Greenwashing Risks More than the Court of Public Opinion

There are many potential benefits lauded from a well-developed sustainable business strategy. Good for the people, good for the planet. Perhaps also good for reputation, risk management and revenue growth?

Simply put, it is all of those things.

However, if businesses only treat sustainability as a PR exercise and a brand positioning tool, they may well find themselves subject to consumer activism and fall foul of regulatory standards. Both will inevitably cause reputational and financial damage.

Sustainability is a complex, science-based subject which requires forensic examination of every part of a business. Leading businesses have realised that they need to go beyond the narrative, to set goals and targets. But few have yet to make this real, underpinning science-based targets with a strategy and plan that integrates sustainability into every part of their business.

Detailed plans and explanations of how targets will be reached are what separates true commitment to change from purpose marketing. And it is the biggest defence against greenwashing.

Tesco is a recent example – the supermarket chain was reprimanded by the Advertising Standards Authority (ASA) for claiming customers could help the planet by buying products from its Plant Chef range instead of consuming meat-based products. The logic is clear – meat is carbon intensive and one of the transitions we must make as a society is to shift towards a plant-based lifestyle. But the ASA could find no evidence to substantiate these claims. Alongside this, the UK’s Competition and Markets Authority (CMA) is cracking down on over-egged or ‘greenwashed’ claims from companies which could mislead consumers about the extent and impact of their sustainability credentials.

Even brands regarded as leaders in sustainability can slip up. Innocent drinks, long known for its social conscience and planet-friendly behaviours, released an ad – “Little Drinks, Big Dreams” – which suggested its products could help save the environment. The ad was designed, a spokesperson said, to turn consumers into ‘recycling activists.’ Yet, as a group of consumers who organised themselves under the moniker ‘Plastics Rebellion’ pointed out, the customer would be contributing more positively to the environment by not purchasing the plastic bottle-contained drink. The ASA upheld Plastics Rebellion’s complaint.

In an area that is rife with unintended consequences, it isn’t just the C-suite decision makers who must understand the implications across the whole value chain. Every business function needs to work in close collaboration with sustainability teams to ensure the complexities of the business’ sustainability journey can be accurately deciphered on the frontline.
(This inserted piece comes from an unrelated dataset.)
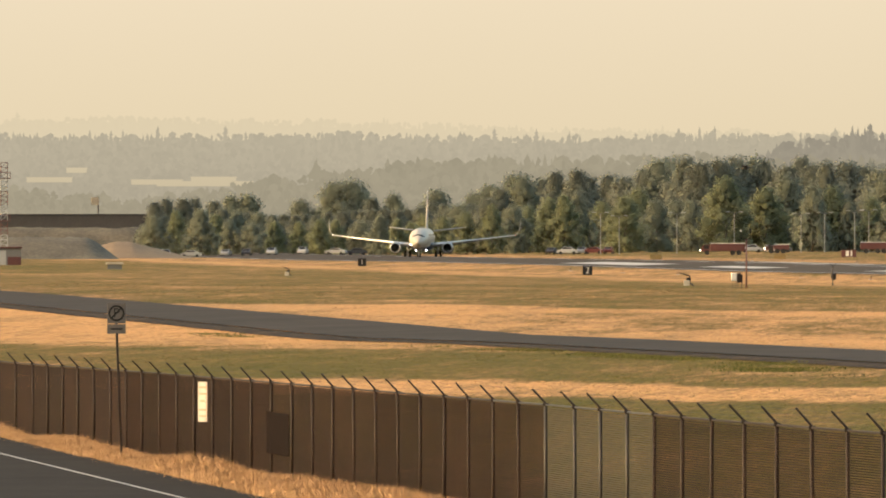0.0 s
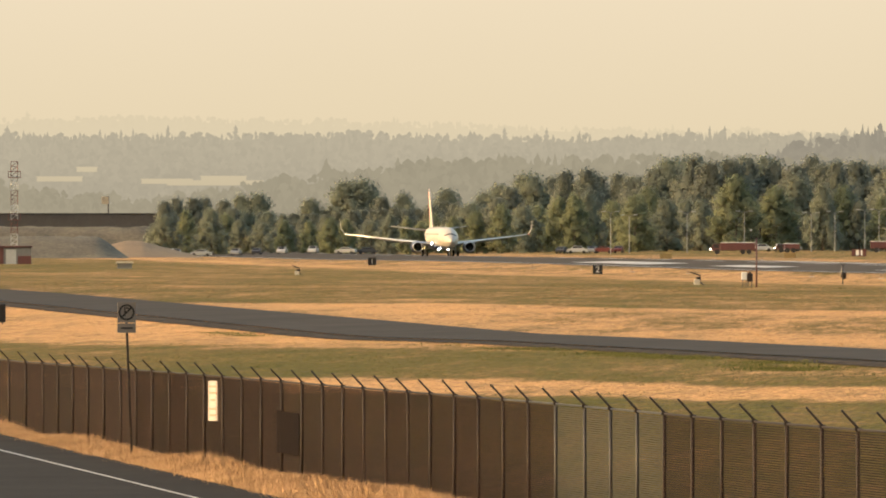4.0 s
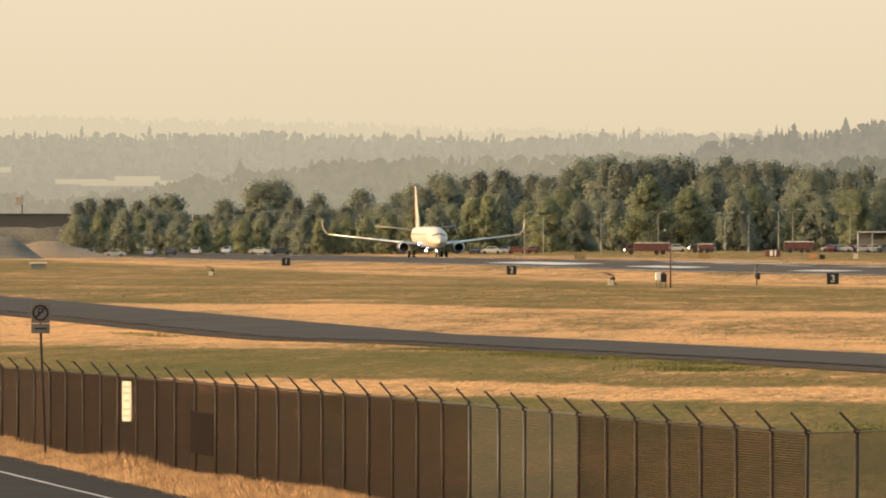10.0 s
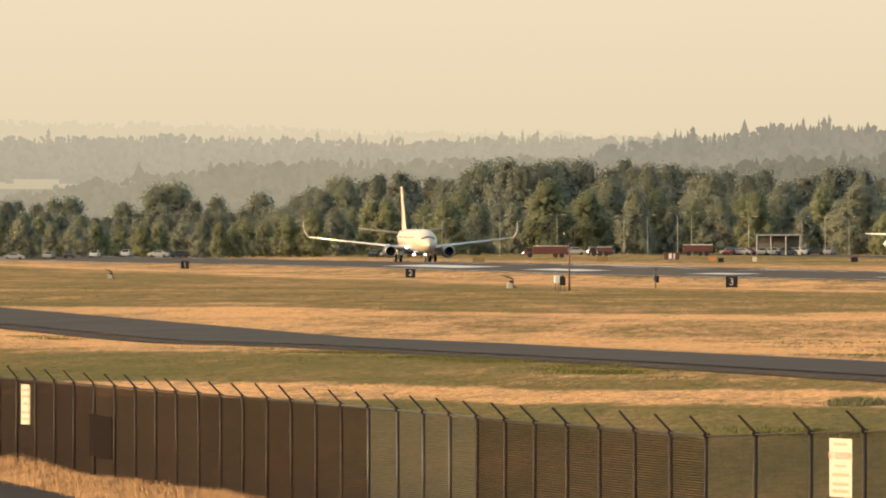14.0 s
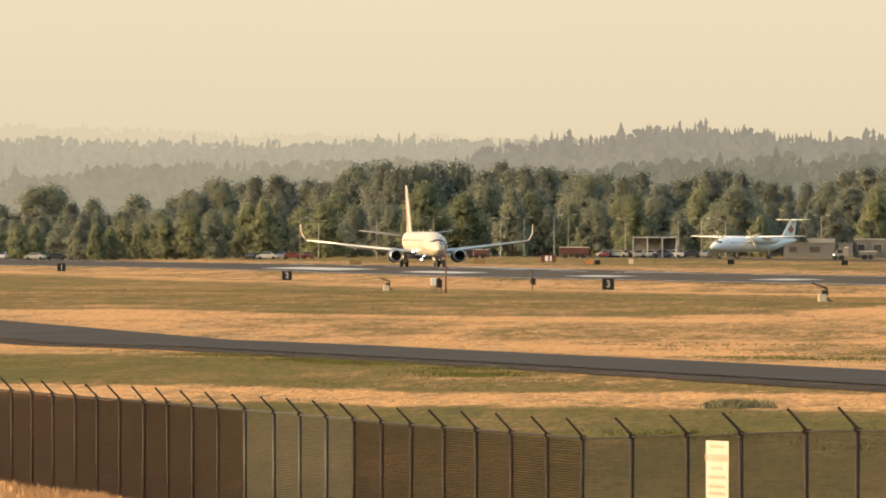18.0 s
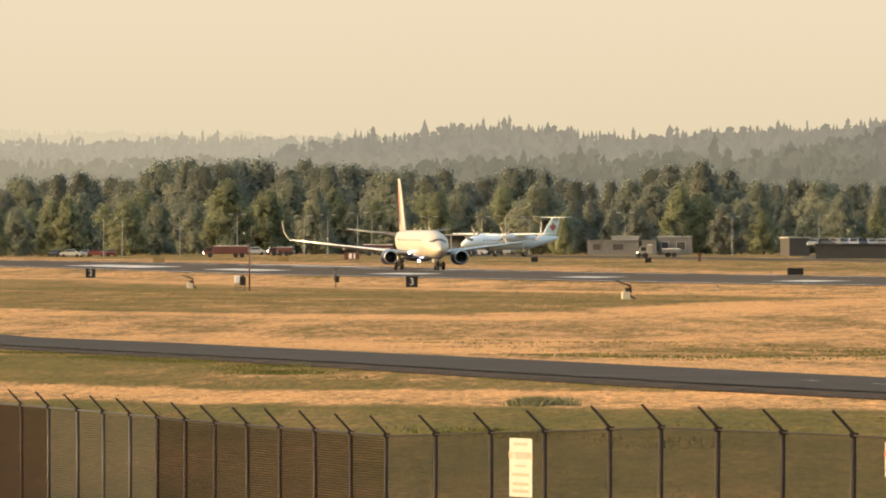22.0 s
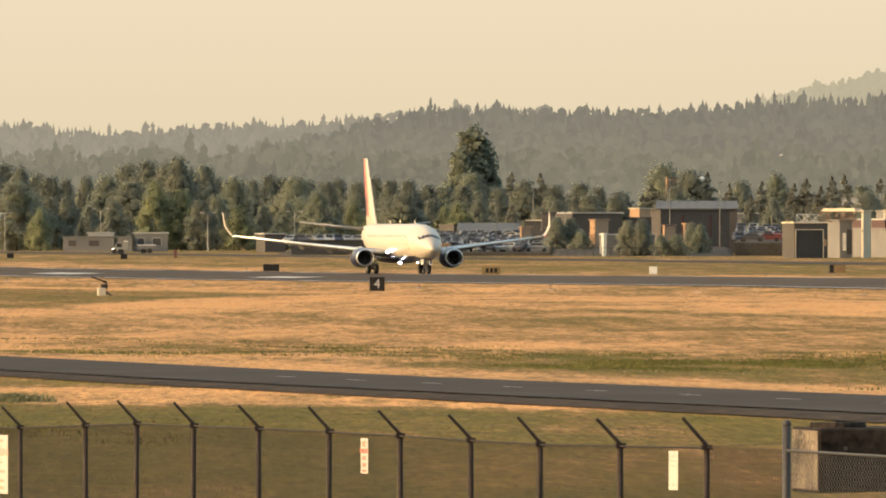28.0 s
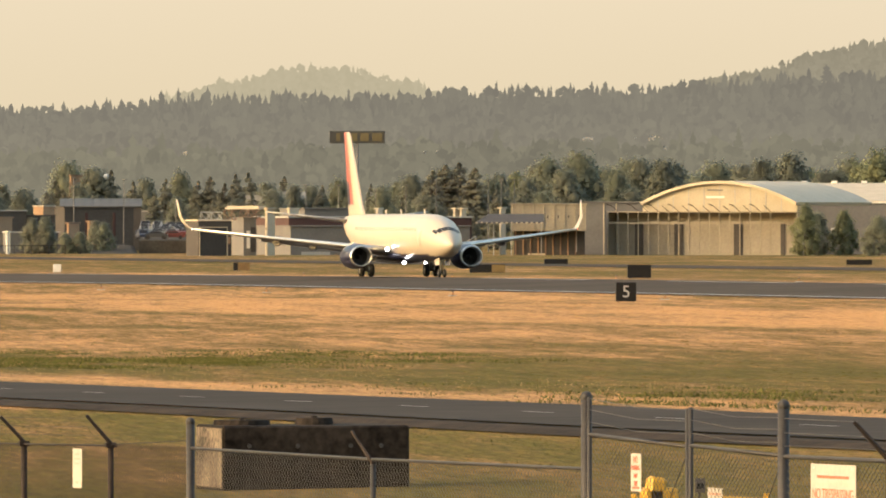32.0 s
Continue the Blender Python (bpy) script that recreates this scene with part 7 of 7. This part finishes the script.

This is why upskilling and educating the workforce at every level is crucial to avoiding greenwashing – and it’s perhaps the unspoken demand that an effective sustainability strategy makes of the business. But currently, there is a low level of sustainability knowledge within the marketing and advertising industry. With increasing regulation designed to specifically combat greenwashing, efforts towards compliance cannot come from the sustainability officer alone. It will require scrutiny from many business functions from legal to finance to marketing. As such, education and training has to be at the heart of every organisation’s sustainability strategy.

And even with a fully empowered workforce, a company’s reputation will still suffer if its stated sustainability objectives are not embedded throughout the business. Look at State Street for an example of a company tripping over ‘brand purpose.’ In 2017, it was praised for creating the Fearless Girl marketing campaign on Wall Street. Praised, until the same year, the US Department of Labor fined the company $5m for paying hundreds of female executives less than male colleagues. Somewhere, there was a disconnect.

Connection is perhaps the final piece of the sustainability puzzle. Sustainability has to exist in organisations as a strategy, not just a buzzword. It must be integrated across all parts of the business. It’s where Innocent and the plastic bottle fell short. Radical collaboration across the value chain is essential. And while it was ultimately the regulator, the ASA, that sanctioned the company, it was the brand’s consumers that led the charge.

Businesses cannot hope to become 100% sustainable across the board immediately. However, this doesn’t mean they should stop trying. It’s imperative to own at least one area that is material to your business and the industry you operate in and aim to excel at it – whether that’s supporting diversity and inclusion, committing to removing fossil fuels from your supply chain, or introducing a new plant-based product line. For all the other areas, brands and businesses must embrace transparency and be honest about their failings. Consumers and regulators are motivated to create a better world and will understand imperfection. But they will no longer tolerate inauthenticity.